Il faut un peu de temps et de courage mais pourquoi s’en priver ?
Ce travail en valait vraiment la peine. C’est finalement du temps de gagné et des heures de maintenance en bord de piste épargnées pour le futur.
Cette belle réalisation est l’œuvre de Pascal. Merci à lui pour sa réflexion et pour le temps qu’il y a consacré.
Pour la réfection à 90% de l’électrique de ce biplace (les deux planches et ce qui se trouve dans le fuselage), il aura fallu compter entre 200 et 300€ (2023) de matériel (hors instruments) et environs 60 heures de travail.
Conclusion
Vous l’avez compris, l’envers des planches de bord de nos chers aéronefs de loisir, même si ils sont certifiés ne sont pas à l’image de ce que l’on pourrait trouver sur des machines civiles ou militaires.
On n’imagine pas, au regard du peu d’instruments présents à bord, qu’il puisse y avoir autant de câbles dans un planeur.
Gardons surtout à l’esprit qu’une panne électrique sur un planeur ne mettra jamais le vol en péril.
Ce n’est évidement pas le cas pour une installation d’instruments IFR sur un avion et l’on comprend le soin apporté au câblage dans ce cas.
En bon électricien, soyons surtout attentif à l’ampérage, à la protection par fusible.

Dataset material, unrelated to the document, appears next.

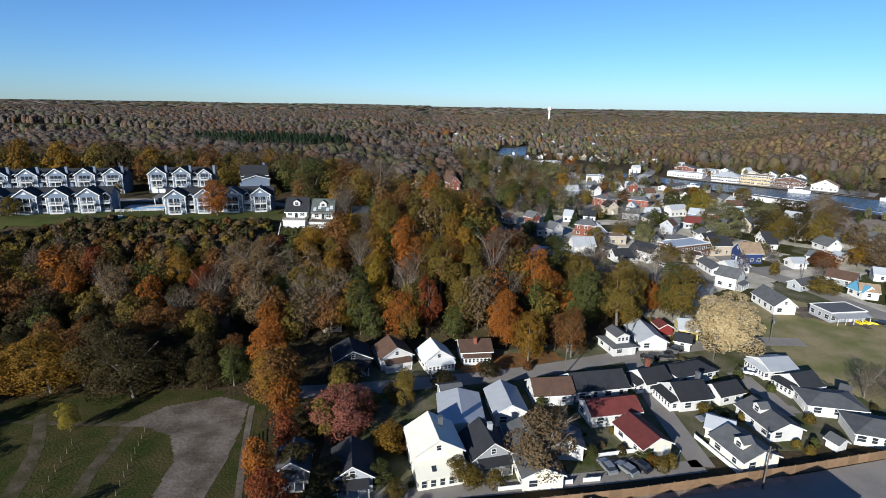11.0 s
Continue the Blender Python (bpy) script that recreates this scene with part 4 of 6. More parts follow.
# ---- village between the lane and the wooded slope ----
house(-3.1, -15.8, 14, 8.6, 8.4, 4.8, 2.6, "cream", "roof_cream", "tall cream house with pale metal roof and glazed porch", chimney=(1.5, 1.0, "grey_metal"), doors="", group="village houses", near=True)
house(2.3, -3.2, 3, 8.5, 12.0, 2.9, 1.1, "white", "roof_light", "low white house with pale grey roof", group="village houses", near=True)
house(6.6, -14.5, 15, 7.4, 7.8, 3.0, 2.7, "grey", "roof_black", "dark grey cottage with white gable trim and arched window", porch="s", chimney=(0.8, 0.5, "roof_light"), group="village houses", near=True)
house(12.0, 0.4, 7, 6.6, 9.7, 3.0, 1.8, "white", "roof_light", "narrow white house with light grey roof", group="village houses", near=True)
house(14.7, -16.0, 7, 7.0, 14.6, 2.9, 1.6, "cream", "roof_grey", "long cream house half hidden behind a tree", group="village houses", near=True)
house(21.6, -12.5, -4, 6.0, 5.4, 2.9, 1.4, "white", "roof_grey", "small white house with many windows", group="village houses", near=True)
house(33.6, -1.0, -79, 7.2, 12.5, 2.8, 1.7, "white", "roof_red", "long white bungalow with dark red roof", group="village houses", near=True)
house(37.2, -10.0, 18, 7.4, 10.1, 2.5, 1.7, "cream", "roof_red", "cream bungalow with dark red roof", group="village houses", near=True)
sun_porch(house(47.3, 12.6, -71, 7.2, 7.9, 2.5, 2.0, "white", "roof_black", "white cottage with black roof and red brick chimney", chimney=(-2.2, 1.0, "brick"), group="village houses", near=True), "s", 6.2, 6.8, 5.0)
sun_porch(house(52.4, 5.6, -79, 9.0, 8.5, 2.7, 2.2, "white", "roof_black", "white bungalow with black roof and wide porch", chimney=(-1.6, 4.0, "grey_metal"), group="village houses", near=True), "s", 7.74, 7.3, 6.6)
house(58.1, 16.5, -70, 7.0, 13.2, 2.5, 1.7, "white", "roof_black", "white cottage with dark hip roof", "hip", group="village houses", near=True)
house(61.7, 7.1, -71, 6.0, 7.4, 2.4, 1.6, "white", "roof_black", "small white cottage with black roof", group="village houses", near=True)
house(65.4, -3.9, 8, 8.2, 11.6, 2.4, 1.6, "white", "roof_grey", "low white bungalow with dark grey roof and ridge vents", dormers=(("w", 1.0),), group="village houses", near=True)
house(54.0, -6.7, 58, 6.0, 5.4, 2.4, 1.2, "cream", "roof_light", "small cream annex with light metal roof", group="village houses", near=True)
house(54.8, -13.8, 14, 9.0, 9.6, 2.5, 1.7, "cream", "roof_grey", "cream bungalow with dark roof and white gable", dormers=(("w", -1.0),), group="village houses", near=True)
sun_porch(house(80.3, 19.4, -82, 9.0, 8.3, 2.6, 1.5, "white", "roof_light", "wide white cottage with pale metal roof", group="village houses", near=True), "s", 7.7, 7.1, 6.8, 0.0, "roof_light", 1.2)
sun_porch(house(81.6, 11.1, -74, 8.0, 7.2, 2.5, 2.0, "white", "roof_black", "white cottage with black roof and sun porch", group="village houses", near=True), "s", 6.9, 6.2, 5.4)
house(82.7, 3.0, -102, 9.0, 12.8, 2.6, 1.4, "white", "roof_grey", "white bungalow with grey hip roof", "hip", group="village houses", near=True)
house(85.4, -7.5, -108, 9.5, 12.6, 2.6, 1.6, "white", "roof_grey", "white bungalow with light grey hip roof and window row", "hip", 1.5, group="village houses", near=True)
house(90.3, 8.2, -132, 3.5, 1.6, 2.0, 0.9, "white", "roof_grey", "small white garden shed", win=0, name="shed", category="shed", group="village houses", near=True)
house(93.2, -6.4, -177, 5.0, 4.5, 2.1, 1.0, "beige", "roof_grey", "low beige annex beside the fence", group="village houses", near=True)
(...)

La seule véritable catastrophe serait, par négligence des règles de base de l’électricité, de mettre le feu au planeur. L’idéal sera alors de toujours placer un fusible de calibre adapté au plus proche des cosses de la batterie et bien sûr de protéger chaque instrument par un disjoncteur. Enfin il faut partout des contacts francs. Une connexion non serrée ou la gaine usée d’un vieux câble qui vient se mettre à la masse peu se transformer en résistance chauffante !

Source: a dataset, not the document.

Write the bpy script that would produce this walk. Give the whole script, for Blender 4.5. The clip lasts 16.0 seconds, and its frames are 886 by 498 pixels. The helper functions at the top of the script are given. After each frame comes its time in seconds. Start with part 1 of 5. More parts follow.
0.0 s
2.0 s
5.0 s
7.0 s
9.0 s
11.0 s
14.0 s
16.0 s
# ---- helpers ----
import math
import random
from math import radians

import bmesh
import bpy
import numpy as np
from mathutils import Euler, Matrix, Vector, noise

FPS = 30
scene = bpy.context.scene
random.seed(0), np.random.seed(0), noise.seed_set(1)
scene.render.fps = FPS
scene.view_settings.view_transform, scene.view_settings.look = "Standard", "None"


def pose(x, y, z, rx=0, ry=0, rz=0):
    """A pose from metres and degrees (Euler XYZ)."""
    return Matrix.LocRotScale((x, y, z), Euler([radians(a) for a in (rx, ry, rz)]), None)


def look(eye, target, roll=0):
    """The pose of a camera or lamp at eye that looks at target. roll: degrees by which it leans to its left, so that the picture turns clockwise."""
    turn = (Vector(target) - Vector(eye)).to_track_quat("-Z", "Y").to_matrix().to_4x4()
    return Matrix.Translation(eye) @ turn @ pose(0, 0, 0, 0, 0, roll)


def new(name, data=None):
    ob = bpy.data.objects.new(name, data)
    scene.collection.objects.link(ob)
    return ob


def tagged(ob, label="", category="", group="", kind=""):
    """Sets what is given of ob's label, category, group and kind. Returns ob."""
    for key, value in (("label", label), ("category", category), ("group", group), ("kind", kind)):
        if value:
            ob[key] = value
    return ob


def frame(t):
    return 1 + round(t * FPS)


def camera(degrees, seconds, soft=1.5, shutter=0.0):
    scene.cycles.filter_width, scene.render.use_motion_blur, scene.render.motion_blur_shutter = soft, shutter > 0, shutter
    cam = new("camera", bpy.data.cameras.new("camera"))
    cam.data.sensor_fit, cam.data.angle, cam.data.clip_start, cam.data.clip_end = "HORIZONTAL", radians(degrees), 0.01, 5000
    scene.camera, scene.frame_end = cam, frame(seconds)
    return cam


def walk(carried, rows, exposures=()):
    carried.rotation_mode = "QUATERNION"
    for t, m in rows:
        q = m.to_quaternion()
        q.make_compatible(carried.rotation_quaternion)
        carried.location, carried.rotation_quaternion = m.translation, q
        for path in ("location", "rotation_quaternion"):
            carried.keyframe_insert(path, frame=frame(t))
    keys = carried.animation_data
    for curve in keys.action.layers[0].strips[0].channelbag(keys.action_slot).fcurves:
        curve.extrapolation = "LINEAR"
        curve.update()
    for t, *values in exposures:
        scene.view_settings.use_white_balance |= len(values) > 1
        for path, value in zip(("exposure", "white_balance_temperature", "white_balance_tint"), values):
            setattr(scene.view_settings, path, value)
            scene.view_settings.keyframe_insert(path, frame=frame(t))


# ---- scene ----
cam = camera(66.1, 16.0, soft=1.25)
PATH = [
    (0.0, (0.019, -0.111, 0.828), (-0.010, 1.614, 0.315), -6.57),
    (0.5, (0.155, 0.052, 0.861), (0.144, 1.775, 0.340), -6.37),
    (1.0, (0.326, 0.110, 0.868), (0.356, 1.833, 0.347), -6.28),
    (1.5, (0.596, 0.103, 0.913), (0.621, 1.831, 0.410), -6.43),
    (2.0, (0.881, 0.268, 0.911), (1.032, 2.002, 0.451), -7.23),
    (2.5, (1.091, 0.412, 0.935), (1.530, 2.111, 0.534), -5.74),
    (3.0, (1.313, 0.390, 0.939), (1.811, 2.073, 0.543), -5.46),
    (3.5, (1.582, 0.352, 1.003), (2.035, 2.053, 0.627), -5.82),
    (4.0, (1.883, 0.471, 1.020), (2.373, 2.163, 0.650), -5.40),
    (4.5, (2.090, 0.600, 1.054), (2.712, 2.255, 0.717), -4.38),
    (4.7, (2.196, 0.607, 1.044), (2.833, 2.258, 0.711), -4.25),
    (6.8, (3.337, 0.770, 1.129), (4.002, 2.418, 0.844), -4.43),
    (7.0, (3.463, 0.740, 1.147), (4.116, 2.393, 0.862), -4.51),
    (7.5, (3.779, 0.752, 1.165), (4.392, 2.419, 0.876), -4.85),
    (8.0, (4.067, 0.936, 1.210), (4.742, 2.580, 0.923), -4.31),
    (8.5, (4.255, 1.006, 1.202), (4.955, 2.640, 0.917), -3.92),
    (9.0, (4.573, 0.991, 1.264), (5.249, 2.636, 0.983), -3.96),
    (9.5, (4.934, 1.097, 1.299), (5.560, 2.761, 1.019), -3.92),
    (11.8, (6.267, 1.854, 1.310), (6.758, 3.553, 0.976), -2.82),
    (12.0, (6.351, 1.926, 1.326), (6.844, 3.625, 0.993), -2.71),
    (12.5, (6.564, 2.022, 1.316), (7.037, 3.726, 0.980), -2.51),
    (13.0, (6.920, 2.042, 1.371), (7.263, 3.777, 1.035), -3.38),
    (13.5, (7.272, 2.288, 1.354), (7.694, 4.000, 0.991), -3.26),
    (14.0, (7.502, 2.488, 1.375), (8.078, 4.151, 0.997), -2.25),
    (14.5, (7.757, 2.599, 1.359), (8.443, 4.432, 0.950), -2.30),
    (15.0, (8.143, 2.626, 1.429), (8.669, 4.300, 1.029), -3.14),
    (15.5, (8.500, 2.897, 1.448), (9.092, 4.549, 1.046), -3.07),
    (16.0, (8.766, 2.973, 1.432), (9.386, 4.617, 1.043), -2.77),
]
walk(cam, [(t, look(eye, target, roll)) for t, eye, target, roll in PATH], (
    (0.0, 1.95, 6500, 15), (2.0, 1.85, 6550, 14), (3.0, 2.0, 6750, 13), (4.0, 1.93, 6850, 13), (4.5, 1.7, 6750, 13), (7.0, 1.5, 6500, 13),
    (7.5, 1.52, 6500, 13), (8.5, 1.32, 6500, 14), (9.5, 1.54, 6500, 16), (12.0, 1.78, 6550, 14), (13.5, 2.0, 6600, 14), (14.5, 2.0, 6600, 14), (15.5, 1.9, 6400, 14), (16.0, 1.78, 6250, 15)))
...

Même tout neuf sortis d’usine il y a peu de chance de trouver une installation à l’image de ce qui existe sur des aéronefs lourds avec de jolis torons de câbles référencés, correctement guidés et bridés sur des supports.
Nous n’iront pas jusqu’à dire que tout cela ressemble tristement au réseau télécoms d’une ville Indienne mais il est possible de trouver un entre deux et la restauration de ce Janus C en est la preuve.
Nous lui souhaitons de longues heures de vol dans la quiétude des belles journées d’été.